The GR Supra Racing Concept makes its world debut at the Geneva Motor Show, reviving the name and spirit of the most celebrated model in Toyota’s illustrious sportscar heritage and demonstrating Toyota’s commitment to bringing the Supra back to the market. It also shows the future potential for a car that can deliver high performance both on road and track.
The GR Supra Racing Concept revives the great heritage of one of Toyota’s most famous sports cars. The Supra name evokes power, performance and handling that defined a succession of world-class cars for a quarter of a century.
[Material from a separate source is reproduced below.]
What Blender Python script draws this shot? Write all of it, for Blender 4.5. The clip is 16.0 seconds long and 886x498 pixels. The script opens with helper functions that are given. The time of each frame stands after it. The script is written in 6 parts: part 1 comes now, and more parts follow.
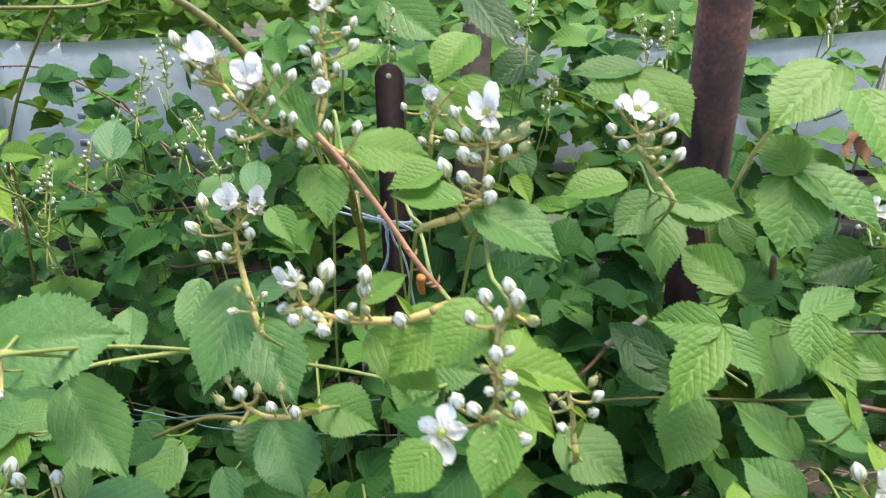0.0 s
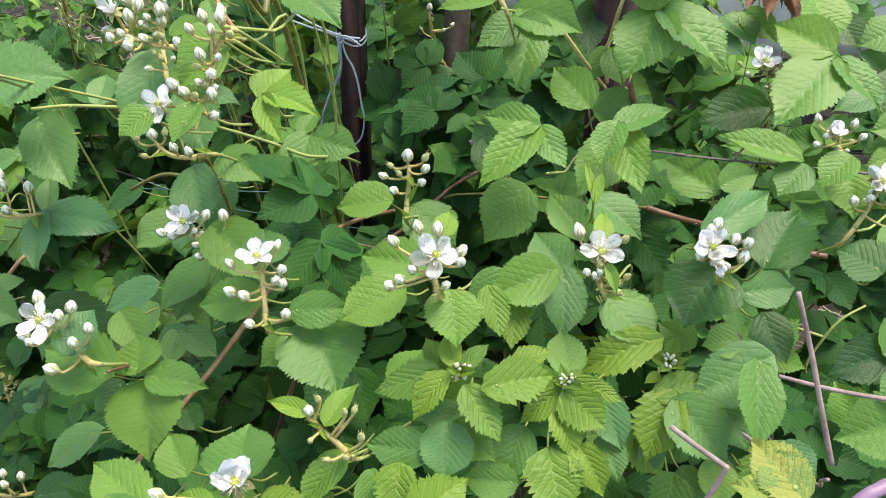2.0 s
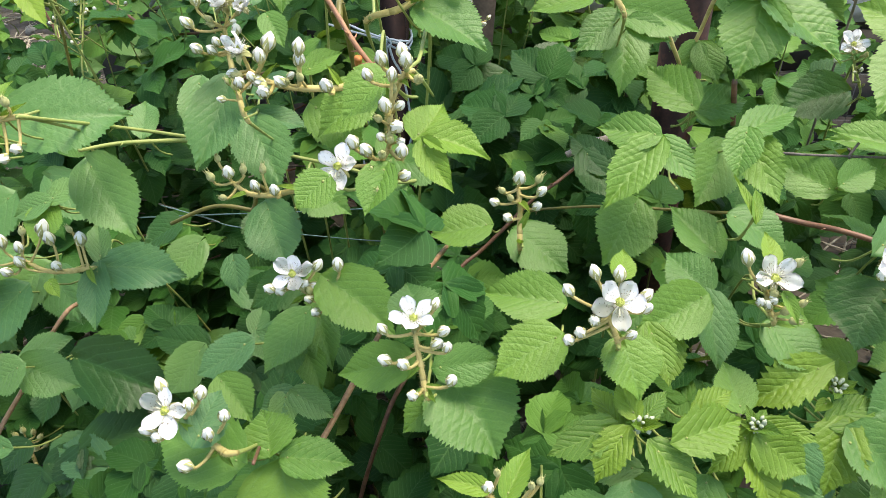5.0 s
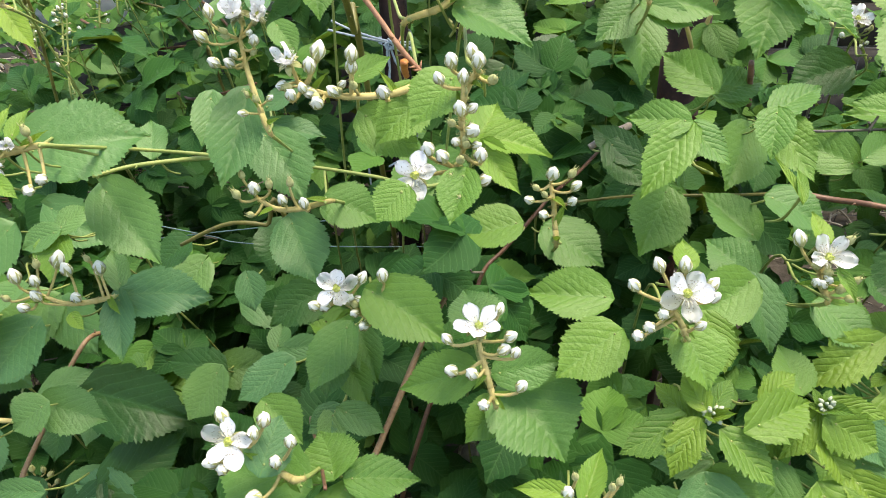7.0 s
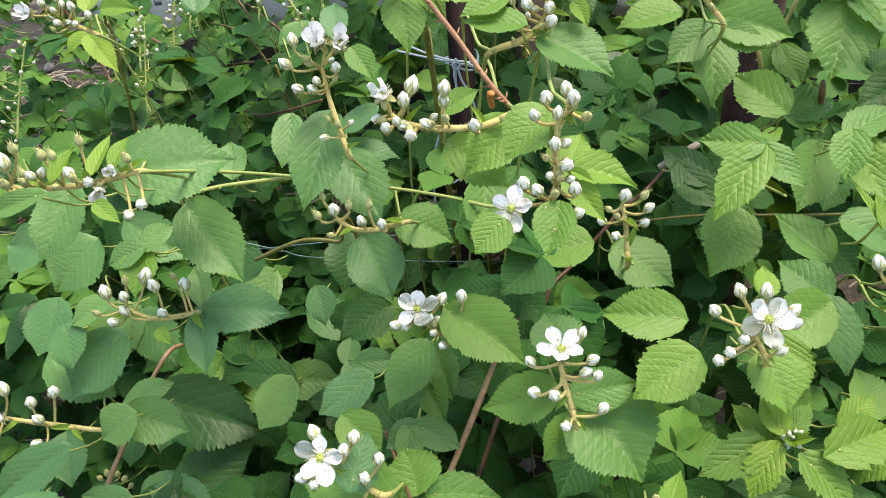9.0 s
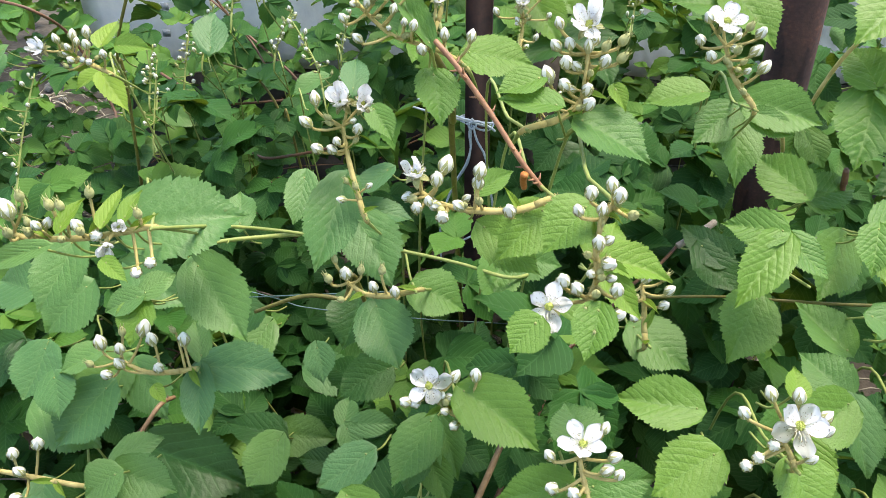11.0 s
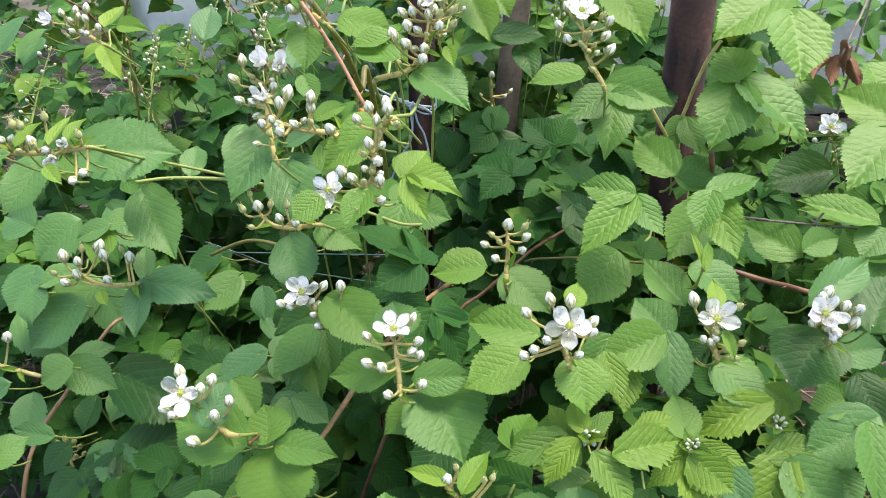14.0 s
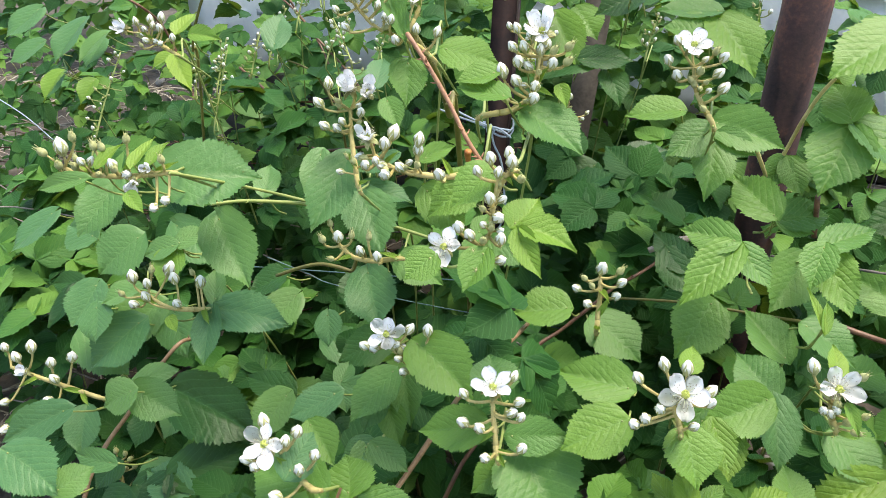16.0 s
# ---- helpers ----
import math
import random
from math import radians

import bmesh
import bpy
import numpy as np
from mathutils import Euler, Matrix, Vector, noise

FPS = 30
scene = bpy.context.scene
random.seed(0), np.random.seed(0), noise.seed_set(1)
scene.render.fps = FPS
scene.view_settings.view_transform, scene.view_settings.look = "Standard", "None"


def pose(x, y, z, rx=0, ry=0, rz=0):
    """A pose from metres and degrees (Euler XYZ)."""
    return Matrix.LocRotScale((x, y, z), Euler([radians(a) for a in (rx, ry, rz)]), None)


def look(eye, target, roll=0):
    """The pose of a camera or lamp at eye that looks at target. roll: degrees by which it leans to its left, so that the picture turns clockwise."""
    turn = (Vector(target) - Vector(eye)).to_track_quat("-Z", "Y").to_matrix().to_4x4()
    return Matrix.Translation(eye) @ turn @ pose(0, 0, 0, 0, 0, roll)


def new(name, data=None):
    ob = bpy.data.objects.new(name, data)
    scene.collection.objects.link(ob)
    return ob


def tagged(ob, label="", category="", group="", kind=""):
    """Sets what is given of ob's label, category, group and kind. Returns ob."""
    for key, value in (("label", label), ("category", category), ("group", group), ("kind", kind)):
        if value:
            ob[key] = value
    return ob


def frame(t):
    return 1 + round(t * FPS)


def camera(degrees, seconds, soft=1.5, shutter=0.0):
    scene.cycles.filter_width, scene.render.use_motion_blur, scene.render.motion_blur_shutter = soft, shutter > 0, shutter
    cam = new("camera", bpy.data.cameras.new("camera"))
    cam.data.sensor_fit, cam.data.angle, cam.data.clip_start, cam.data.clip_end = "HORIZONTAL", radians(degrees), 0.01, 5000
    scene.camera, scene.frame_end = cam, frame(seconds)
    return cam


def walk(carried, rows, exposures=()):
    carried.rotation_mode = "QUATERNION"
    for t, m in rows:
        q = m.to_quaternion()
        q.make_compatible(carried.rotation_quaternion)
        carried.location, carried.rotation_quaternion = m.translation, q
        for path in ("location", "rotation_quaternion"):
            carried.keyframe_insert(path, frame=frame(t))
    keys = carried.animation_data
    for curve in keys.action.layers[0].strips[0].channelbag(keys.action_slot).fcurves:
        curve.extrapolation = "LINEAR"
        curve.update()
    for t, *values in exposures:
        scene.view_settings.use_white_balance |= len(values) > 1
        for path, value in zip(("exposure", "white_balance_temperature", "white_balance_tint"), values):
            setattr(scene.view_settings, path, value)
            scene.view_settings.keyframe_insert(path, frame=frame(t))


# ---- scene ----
cam = camera(57.7, 16.0, 0.7, 0.15)
PATH = [
    (0, (0.008, 0.01, 1.293), (-0.011, 1.799, 0.399), -0.5),
    (0.5, (0.106, -0.047, 1.264), (0.021, 1.687, 0.27), -0.5),
    (1, (0.201, -0.102, 1.275), (0.029, 1.59, 0.222), -0.1),
    (1.5, (0.255, -0.129, 1.285), (0.002, 1.526, 0.192), 0.4),
    (2, (0.255, -0.133, 1.283), (-0.062, 1.485, 0.15), 0.8),
    (2.5, (0.235, -0.146, 1.273), (-0.118, 1.445, 0.114), 1.3),
    (3, (0.228, -0.149, 1.28), (-0.141, 1.429, 0.108), 1.4),
    (3.5, (0.211, -0.146, 1.279), (-0.144, 1.425, 0.094), 1.4),
    (4, (0.166, -0.124, 1.277), (-0.145, 1.456, 0.091), 0.9),
    (4.5, (0.116, -0.09, 1.287), (-0.123, 1.503, 0.102), 0.4),
    (4.7, (0.104, -0.081, 1.288), (-0.102, 1.516, 0.101), 0.1),
    (6.8, (0.04, -0.064, 1.281), (-0.008, 1.536, 0.082), -1.9),
    (7, (0.031, -0.064, 1.284), (-0.043, 1.538, 0.089), -2.6),
    (7.5, (0.019, -0.067, 1.3), (-0.131, 1.547, 0.128), -4.3),
    (8, (0.016, -0.076, 1.308), (-0.165, 1.534, 0.134), -5.3),
    (8.2, (0.015, -0.077, 1.306), (-0.167, 1.528, 0.126), -5.4),
    (10.3, (-0.015, -0.051, 1.305), (-0.175, 1.557, 0.127), -1.5),
    (10.5, (-0.017, -0.049, 1.308), (-0.174, 1.574, 0.149), -1.1),
    (11, (-0.02, -0.04, 1.317), (-0.164, 1.619, 0.209), -0.4),
    (11.5, (-0.013, -0.034, 1.311), (-0.129, 1.647, 0.233), -0.4),
    (12, (0.006, -0.033, 1.277), (-0.086, 1.646, 0.194), -0.5),
    (12.5, (0.033, -0.075, 1.272), (-0.074, 1.601, 0.186), -0.5),
    (13, (0.083, -0.116, 1.273), (-0.078, 1.562, 0.196), -0.4),
    (13.5, (0.131, -0.142, 1.294), (-0.096, 1.541, 0.237), 0.0),
    (14, (0.155, -0.163, 1.312), (-0.15, 1.52, 0.275), 0.6),
    (14.5, (0.146, -0.163, 1.309), (-0.234, 1.508, 0.278), 0.8),
    (15, (0.128, -0.156, 1.311), (-0.288, 1.508, 0.282), 1.0),
    (15.5, (0.114, -0.143, 1.315), (-0.293, 1.52, 0.281), 1.3),
    (16, (0.09, -0.121, 1.324), (-0.282, 1.543, 0.277), 1.8),
]
walk(cam, [(t, look(eye, target, roll)) for t, eye, target, roll in PATH], [(0.0, 2.11, 7450, 9), (1.0, 2.15, 7700, 9), (2.0, 2.17, 7780, 9), (4.5, 2.18, 7830, 9), (7.0, 2.18, 8050, 9), (8.2, 2.18, 8050, 9), (10.5, 2.20, 7800, 9), (12.0, 2.17, 7670, 9), (16.0, 2.18, 7570, 9)])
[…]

As a thoroughbred sports car, the Toyota Supra built a reputation both as a formidable performer on the road and as an all-conquering machine on the racetrack, dominating Japan’s top-level GT racing series and earning legions of fans.
The Toyota Supra still enjoys an iconic status among sports car aficionados, 16 years from the end of production. Its enduring popularity has been helped by its success as a popular model in the Gran Turismo® driving simulator video game, and as a starring car in the first film in The Fast and the Furious global action movie series.
The Supra badge first appeared in 1978 on a larger and more powerful version of the second generation Celica before becoming established as a successful model in its own right. Known as the A40, the original Supra was followed by three further generations: the A60 in 1981, A70 in 1986 and A80 in 1993.
The front engine/rear-wheel drive GT sportscar remained in production until 2002, and in its final generation it was Toyota’s most powerful production model. The Supra’s reputation was greatly enhanced by its success in motorsport. Most notably, the fourth generation Supra, introduced in 1993, became the dominant force in the All-Japan GT racing―today’s Super GT series―winning the GT500 class four times.
The Toyota Supra also competed in American IMSA sportscar racing in the 1980s and twice appeared at Le Mans in the 1990s.